The results are astonishing, given that the students were just learning Max and had extremely limited amounts of time. I asked Matt to write up for CDM how the coursework evolved; he shares his process and what he learned as a teacher. We’re also working on open sourcing the coursework content and the patches, which we’ll soon provide both for Pd and Max/MSP. I’m doing some work on the game side so that you can play with game mechanics in Processing. Stay tuned for more on that.
We spoke a bit about this process – and interactive music in general – with Xeni Jardin and Boing Boing in their Game Developer Conference livecast a week ago Friday. Edited video of that coming soon.
Here’s Matt on the coursework itself:
When faced with the challenge of updating our Game Audio course at Expression College, we wanted to create a course that reflected the increase of interest in adaptive and interactive audio in the current game industry. To do this successfully, we had to make sure our students had an understanding of how audio engines have evolved in the past eight years. Since our terms are only five weeks and our student body is comprised of non-programmers, this seemed like quite a daunting task. But having carefully fine-tuned the details, we feel we have a good recipe.
First, we begin by having the students build simple environments and place audio emitters inside the Unreal 2k environment. This shows them the restrictions of audio functionality in a proprietary engine. After a few labs with Unreal, the students are then introduced to the concepts of a middleware platform, using Audiokinetic’s WWise connected to the game Cube. Here, they are able to explore more interactive audio such as real-time control parameters and dynamic music changes. Finally, the students are introduced to Max/MSP. Lead through labs comprised of synthesis, sampling, basic programming concepts and sound design, we are able to arm the students will all of the information needed to create their own generative audio engine inside Max/MSP. By hacking away at a recreation of Space Invaders posted to the Unity3d forums (thank you, Eric Haines), we are able to pipe all of the real-time game data to Max/MSP via the UDP transport (with help from Bjerre).

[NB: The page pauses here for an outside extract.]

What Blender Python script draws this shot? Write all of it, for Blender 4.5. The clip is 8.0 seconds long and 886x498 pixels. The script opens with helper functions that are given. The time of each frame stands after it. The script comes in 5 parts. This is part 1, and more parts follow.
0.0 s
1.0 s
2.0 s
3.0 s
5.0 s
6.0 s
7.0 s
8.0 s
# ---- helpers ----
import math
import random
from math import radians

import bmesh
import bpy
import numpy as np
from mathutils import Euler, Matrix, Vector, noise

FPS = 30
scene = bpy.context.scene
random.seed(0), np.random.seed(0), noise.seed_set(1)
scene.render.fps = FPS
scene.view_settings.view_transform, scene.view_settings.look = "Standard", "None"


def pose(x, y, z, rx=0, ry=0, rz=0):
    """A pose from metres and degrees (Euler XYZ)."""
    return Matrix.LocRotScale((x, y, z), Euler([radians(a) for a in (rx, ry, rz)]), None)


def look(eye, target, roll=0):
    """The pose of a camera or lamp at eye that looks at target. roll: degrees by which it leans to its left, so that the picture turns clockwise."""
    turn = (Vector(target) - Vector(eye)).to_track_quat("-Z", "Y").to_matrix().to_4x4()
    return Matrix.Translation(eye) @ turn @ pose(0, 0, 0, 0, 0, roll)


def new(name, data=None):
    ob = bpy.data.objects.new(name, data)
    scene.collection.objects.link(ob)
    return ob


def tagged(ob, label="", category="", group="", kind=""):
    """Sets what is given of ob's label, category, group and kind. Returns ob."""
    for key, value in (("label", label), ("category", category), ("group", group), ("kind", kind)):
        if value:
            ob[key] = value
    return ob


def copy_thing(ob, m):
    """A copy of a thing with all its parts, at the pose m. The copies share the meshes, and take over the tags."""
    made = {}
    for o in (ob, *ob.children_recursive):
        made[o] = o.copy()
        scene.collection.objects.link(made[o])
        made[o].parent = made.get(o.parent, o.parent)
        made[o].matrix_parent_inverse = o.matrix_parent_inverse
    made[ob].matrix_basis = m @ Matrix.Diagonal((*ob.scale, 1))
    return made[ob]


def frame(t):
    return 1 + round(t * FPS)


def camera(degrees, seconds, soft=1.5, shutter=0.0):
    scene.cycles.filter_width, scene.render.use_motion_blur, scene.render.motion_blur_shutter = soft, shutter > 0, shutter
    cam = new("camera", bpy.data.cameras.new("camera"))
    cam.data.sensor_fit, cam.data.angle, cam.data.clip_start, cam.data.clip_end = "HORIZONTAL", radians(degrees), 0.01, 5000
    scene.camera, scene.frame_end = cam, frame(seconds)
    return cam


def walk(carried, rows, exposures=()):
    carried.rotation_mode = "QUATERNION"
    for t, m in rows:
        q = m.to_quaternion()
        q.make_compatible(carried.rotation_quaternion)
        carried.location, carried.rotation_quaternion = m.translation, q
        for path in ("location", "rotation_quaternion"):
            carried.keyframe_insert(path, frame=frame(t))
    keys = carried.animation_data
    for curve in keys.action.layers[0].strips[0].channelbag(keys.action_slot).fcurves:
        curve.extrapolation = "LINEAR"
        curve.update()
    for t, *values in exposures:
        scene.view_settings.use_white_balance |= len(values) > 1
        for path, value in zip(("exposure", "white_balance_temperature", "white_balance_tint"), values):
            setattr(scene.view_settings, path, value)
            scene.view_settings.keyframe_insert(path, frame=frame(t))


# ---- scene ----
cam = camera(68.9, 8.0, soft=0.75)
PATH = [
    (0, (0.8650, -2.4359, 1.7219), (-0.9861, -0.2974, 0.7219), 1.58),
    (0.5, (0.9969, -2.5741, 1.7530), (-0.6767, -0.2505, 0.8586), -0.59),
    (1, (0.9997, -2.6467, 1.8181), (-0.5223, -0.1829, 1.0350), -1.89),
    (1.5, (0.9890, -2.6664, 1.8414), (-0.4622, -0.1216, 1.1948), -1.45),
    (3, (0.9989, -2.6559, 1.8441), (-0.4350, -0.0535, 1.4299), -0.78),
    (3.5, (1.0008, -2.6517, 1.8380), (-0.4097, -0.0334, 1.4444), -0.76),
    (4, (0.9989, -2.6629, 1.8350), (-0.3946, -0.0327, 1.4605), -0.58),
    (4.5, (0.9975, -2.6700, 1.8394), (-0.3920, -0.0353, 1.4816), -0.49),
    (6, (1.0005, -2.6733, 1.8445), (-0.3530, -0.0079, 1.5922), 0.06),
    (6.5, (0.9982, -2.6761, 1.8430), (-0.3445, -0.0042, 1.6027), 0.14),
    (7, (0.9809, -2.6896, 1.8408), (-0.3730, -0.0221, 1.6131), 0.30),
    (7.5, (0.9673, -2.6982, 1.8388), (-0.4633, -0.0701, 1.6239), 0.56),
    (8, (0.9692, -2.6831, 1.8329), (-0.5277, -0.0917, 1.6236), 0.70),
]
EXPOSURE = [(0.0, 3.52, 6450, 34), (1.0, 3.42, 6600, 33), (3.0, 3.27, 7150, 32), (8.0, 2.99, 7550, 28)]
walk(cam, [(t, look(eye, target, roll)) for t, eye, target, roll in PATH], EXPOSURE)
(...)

Inside Max/MSP, the game data is received in our Unity2Max patch. With this initial infrastructure in place, the students are able to use the real-time events to remix the classic arcade game with their own audio engine. Piece by piece, we recreate the original audio engine through tasks such as creating the alternating pitched footsteps for the invaders, and a UFO spaceship noise with a flanger and a sine-wave, as well as mapping invader’s proximity to the music’s speed. For their final project, the students are allowed to use these tools to go in any stylistic direction they wish, as long as the music is adaptive.

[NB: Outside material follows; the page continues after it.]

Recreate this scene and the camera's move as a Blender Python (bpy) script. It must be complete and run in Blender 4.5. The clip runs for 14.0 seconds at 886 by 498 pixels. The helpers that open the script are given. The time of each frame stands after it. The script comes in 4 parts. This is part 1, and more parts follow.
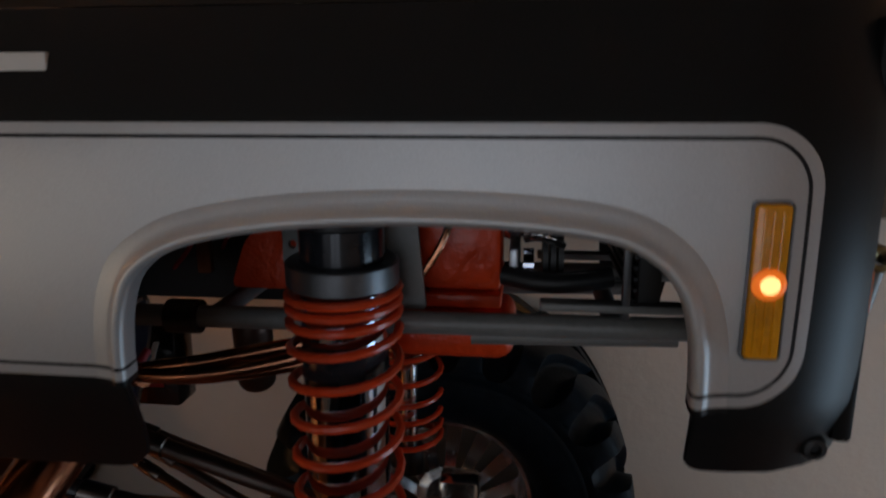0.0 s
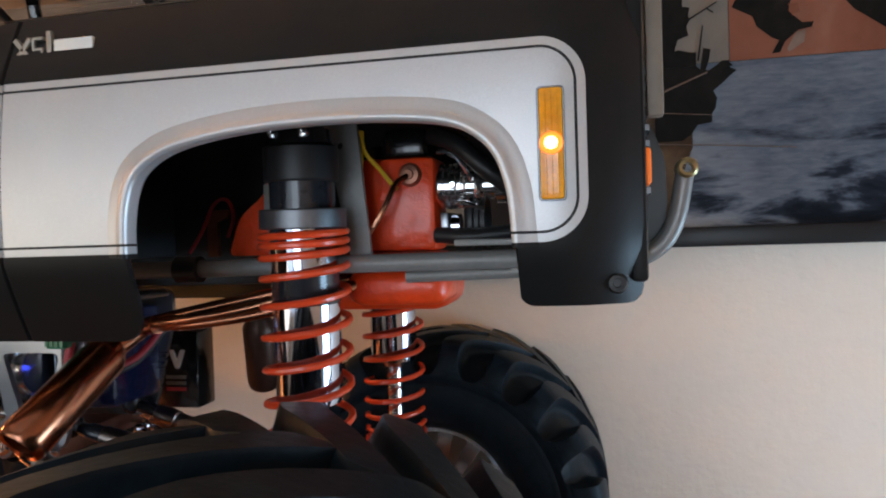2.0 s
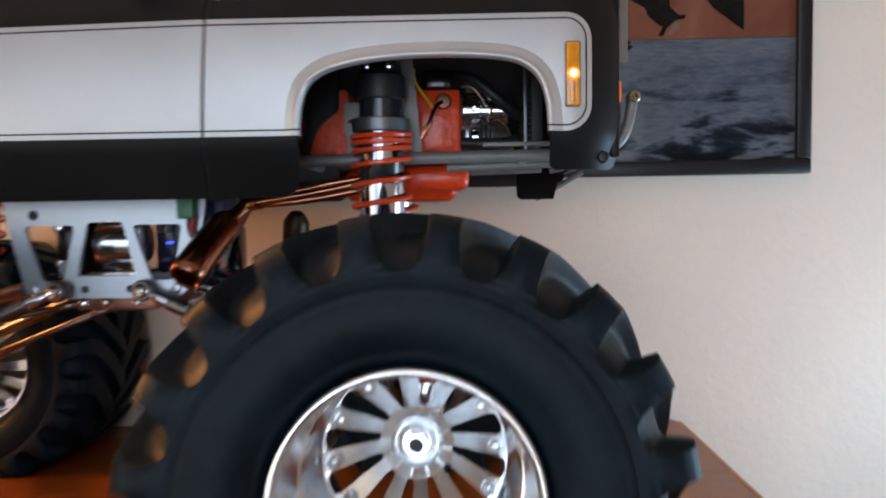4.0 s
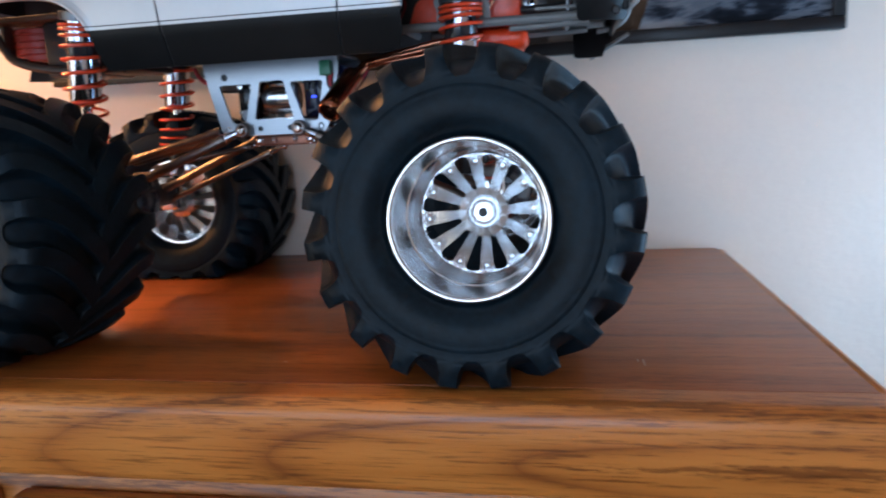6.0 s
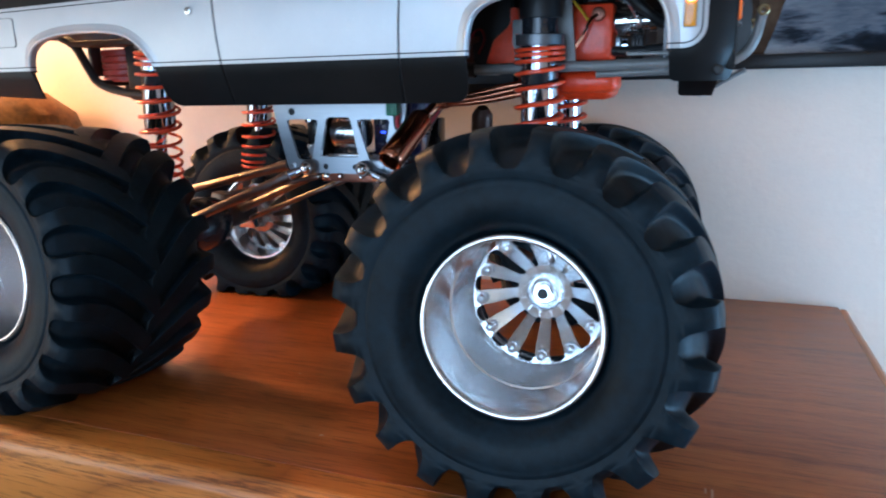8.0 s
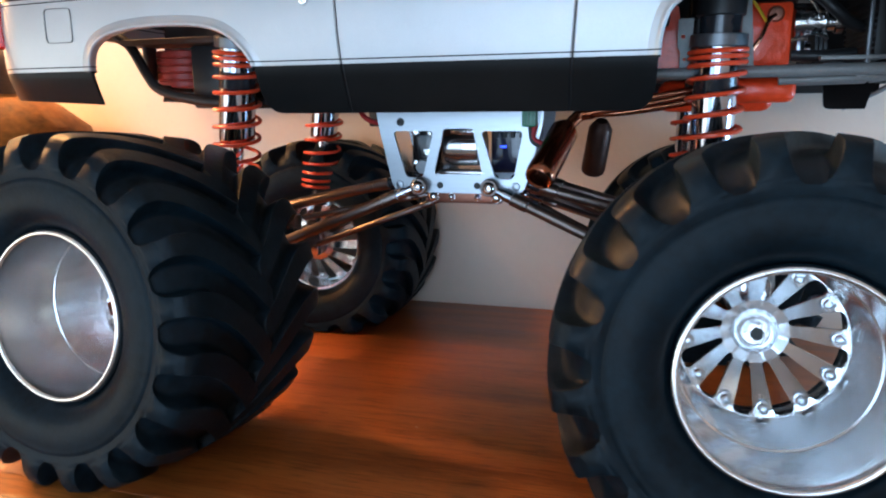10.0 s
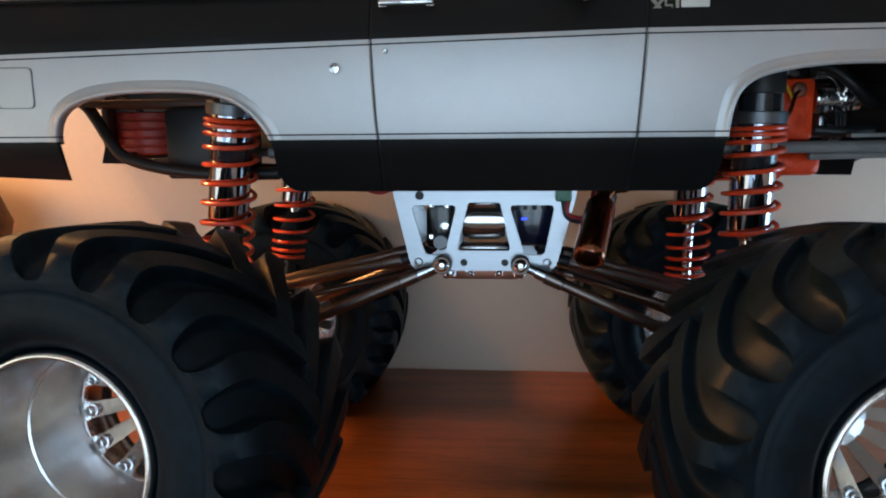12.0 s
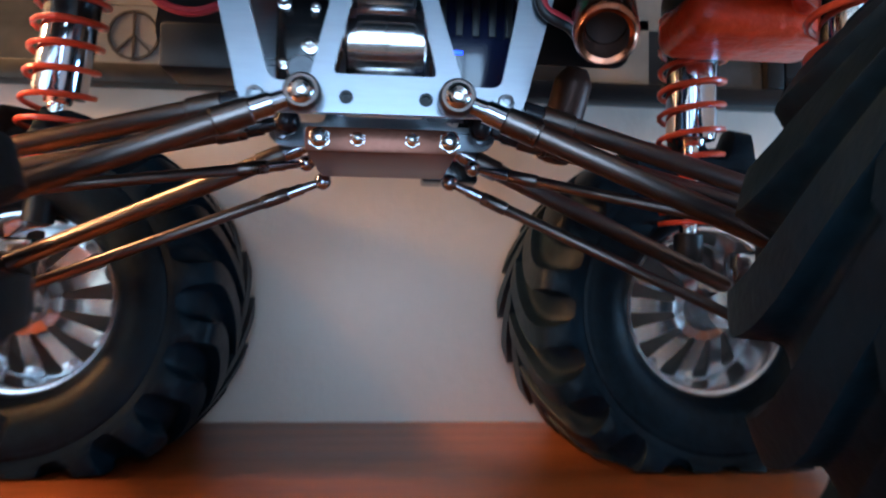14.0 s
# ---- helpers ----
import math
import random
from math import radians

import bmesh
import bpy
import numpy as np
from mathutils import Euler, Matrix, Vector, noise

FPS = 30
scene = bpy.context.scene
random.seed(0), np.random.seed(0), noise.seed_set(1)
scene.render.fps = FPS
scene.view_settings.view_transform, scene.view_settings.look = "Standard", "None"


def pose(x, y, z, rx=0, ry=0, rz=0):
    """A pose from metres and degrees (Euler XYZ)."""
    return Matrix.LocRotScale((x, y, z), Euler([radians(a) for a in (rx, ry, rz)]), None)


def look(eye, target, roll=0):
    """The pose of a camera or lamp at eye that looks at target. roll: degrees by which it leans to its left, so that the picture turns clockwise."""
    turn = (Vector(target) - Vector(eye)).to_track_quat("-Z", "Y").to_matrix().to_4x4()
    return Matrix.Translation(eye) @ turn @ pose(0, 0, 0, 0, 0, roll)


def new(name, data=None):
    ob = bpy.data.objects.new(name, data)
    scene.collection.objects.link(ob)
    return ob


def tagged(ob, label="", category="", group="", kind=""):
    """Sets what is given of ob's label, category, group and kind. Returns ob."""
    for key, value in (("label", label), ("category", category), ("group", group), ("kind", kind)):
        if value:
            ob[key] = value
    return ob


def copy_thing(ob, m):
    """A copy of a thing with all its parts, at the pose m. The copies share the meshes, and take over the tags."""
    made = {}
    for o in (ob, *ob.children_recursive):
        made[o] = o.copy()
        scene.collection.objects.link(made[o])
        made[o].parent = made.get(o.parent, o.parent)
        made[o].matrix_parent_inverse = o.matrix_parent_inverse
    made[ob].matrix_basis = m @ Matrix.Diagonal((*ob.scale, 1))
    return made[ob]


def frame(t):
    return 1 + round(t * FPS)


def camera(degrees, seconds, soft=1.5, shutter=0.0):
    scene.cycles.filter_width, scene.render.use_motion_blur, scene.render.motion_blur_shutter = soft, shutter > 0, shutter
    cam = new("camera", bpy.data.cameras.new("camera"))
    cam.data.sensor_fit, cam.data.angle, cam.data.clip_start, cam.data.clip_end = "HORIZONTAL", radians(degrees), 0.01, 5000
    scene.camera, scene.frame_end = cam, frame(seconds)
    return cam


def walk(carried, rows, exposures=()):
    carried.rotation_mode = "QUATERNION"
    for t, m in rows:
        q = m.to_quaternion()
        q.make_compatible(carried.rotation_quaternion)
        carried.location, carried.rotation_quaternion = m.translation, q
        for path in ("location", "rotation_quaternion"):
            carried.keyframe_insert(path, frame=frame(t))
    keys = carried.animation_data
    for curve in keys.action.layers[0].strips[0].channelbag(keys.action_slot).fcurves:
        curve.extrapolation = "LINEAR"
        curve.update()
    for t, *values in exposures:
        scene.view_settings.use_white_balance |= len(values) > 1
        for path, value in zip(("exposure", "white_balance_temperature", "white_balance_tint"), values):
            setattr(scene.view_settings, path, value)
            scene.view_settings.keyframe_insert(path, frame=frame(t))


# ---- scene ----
cam = camera(65.2, 14.0, 2.0, 0.7)
PATH = [
    (0, (0.026, -0.104, 0.261), (-0.21, 1.832, -0.182), -0.2),
    (0.5, (0.032, -0.118, 0.241), (-0.278, 1.832, -0.08), -0.9),
    (1, (0.05, -0.131, 0.22), (-0.406, 1.809, 0.046), -0.7),
    (1.5, (0.06, -0.143, 0.212), (-0.326, 1.818, 0.144), -1.1),
    (2, (0.074, -0.154, 0.209), (-0.347, 1.801, 0.176), -1.8),
    (2.5, (0.06, -0.158, 0.209), (-0.347, 1.799, 0.14), -3.0),
    (2.7, (0.056, -0.157, 0.207), (-0.232, 1.821, 0.123), -2.2),
    (4.8, (-0.004, -0.396, 0.164), (0.049, 1.597, 0.01), -1.2),
    (5, (-0.005, -0.418, 0.177), (0.079, 1.568, -0.045), -1.3),
    (5.5, (0.018, -0.441, 0.154), (-0.04, 1.533, -0.158), -2.1),
    (6, (0.048, -0.423, 0.137), (-0.303, 1.511, -0.229), -2.9),
    (6.5, (0.074, -0.391, 0.144), (-0.479, 1.497, -0.218), -3.8),
    (7, (0.078, -0.372, 0.145), (-0.577, 1.478, -0.24), -2.7),
    (7.5, (0.083, -0.367, 0.167), (-0.589, 1.467, -0.261), -2.1),
    (8, (0.073, -0.363, 0.192), (-0.603, 1.462, -0.27), -1.2),
    (8.5, (0.056, -0.352, 0.183), (-0.682, 1.452, -0.263), 0.0),
    (8.7, (0.041, -0.348, 0.179), (-0.707, 1.456, -0.251), -0.1),
    (11, (-0.109, -0.338, 0.198), (-0.451, 1.598, -0.169), -0.6),
    (11.5, (-0.129, -0.334, 0.207), (-0.417, 1.618, -0.122), -0.4),
    (12, (-0.153, -0.319, 0.208), (-0.322, 1.648, -0.111), -0.5),
    (12.5, (-0.164, -0.302, 0.195), (-0.308, 1.67, -0.106), 1.5),
    (13, (-0.2, -0.243, 0.181), (-0.103, 1.732, -0.117), 0.9),
    (13.5, (-0.185, -0.175, 0.123), (0.035, 1.802, -0.083), 0.3),
    (14, (-0.163, -0.131, 0.085), (0.01, 1.86, 0.17), 0.9),
]
EXPOSURES = [(0.0, -2.15, 6600, 15), (0.3, -1.8, 6800, 15), (0.5, -1.4, 7000, 15), (1.0, -0.18, 7000, 15), (2.0, -0.14, 6250, 11), (2.7, -0.08, 6200, 12), (5.0, -0.44, 6000, 11), (5.5, -0.48, 5750, 10), (6.0, -0.20, 5250, 9), (7.0, 0.04, 4800, 5), (8.5, 0.08, 4950, 4), (11.0, -0.24, 5350, 4), (12.0, -0.76, 5550, 2), (12.5, -0.80, 5450, 4), (13.0, -0.52, 5800, 6), (13.5, 0.10, 5550, 9), (14.0, 0.16, 4700, 2)]
walk(cam, [(t, look(eye, target, roll)) for t, eye, target, roll in PATH], EXPOSURES)

# ---- light ----
world = bpy.data.worlds.new("sky")
scene.world = world
world.use_nodes = True
wn = world.node_tree.nodes
sky = wn.new("ShaderNodeTexSky")
sky.sky_type = "NISHITA"
sky.sun_disc = False
sky.sun_elevation, sky.sun_rotation = radians(35), radians(120)
world.node_tree.links.new(sky.outputs[0], wn["Background"].inputs[0])
wn["Background"].inputs[1].default_value = 0.12


def area_lamp(name, eye, target, w, h, power, colour):
    d = bpy.data.lights.new(name, "AREA")
    d.shape, d.size, d.size_y, d.energy, d.color = "RECTANGLE", w, h, power, colour
    o = new(name, d)
    o.matrix_world = look(eye, target)
    return o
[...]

We did not give students access to all of the game events because we didn’t want them to become overwhelmed with options. To our surprise, these restrictions created the opposite reaction. Students were frustrated by not having a message saying that the “UFO was destroyed”, so they hacked their own ways to find this out by deducing the change in points. In another example a student wanted the missile explosion to sound when the bunker was hit, so he placed a threshold on the missile flight time to be able to see if a bunker was hit. Hacks like these began to appear all over the students projects. This may seem like basic programming techniques to some, but to see this development come from a class of audio engineers is quite amazing.
Although this new course design has only been active for 4 months, we have seen a dramatic increase of interest from our students. Once a cultural standard like Space Invaders is deconstructed, the students become extremely excited to explore a new direction for the classic game. It still amazes me just how far students can go with only 3 weeks of Max/MSP instruction.
Unity Game Engine (recently updated to 2.5, and now both on Mac and Windows)
And the bits for this game, specifically:
Unity Invaders on the Unity Community Forum (the Space Invaders game used in the class)
Unity Invaders Site with downloadable, playable versions of the game
Discussion of UDP communication between Max and Unity, with the patch solution by Bjerre
Also, don’t miss the fantastic Pd-based book Designing Sound (well worth a read for Max users, as well). It’s an entire textbook built on the idea of doing interactive sound design in Pd, useful for games but other live and interactive sound, too – and while the emphasis is sound design rather than music per se, it remains a great reference on learning to patch and learning about audio synthesis.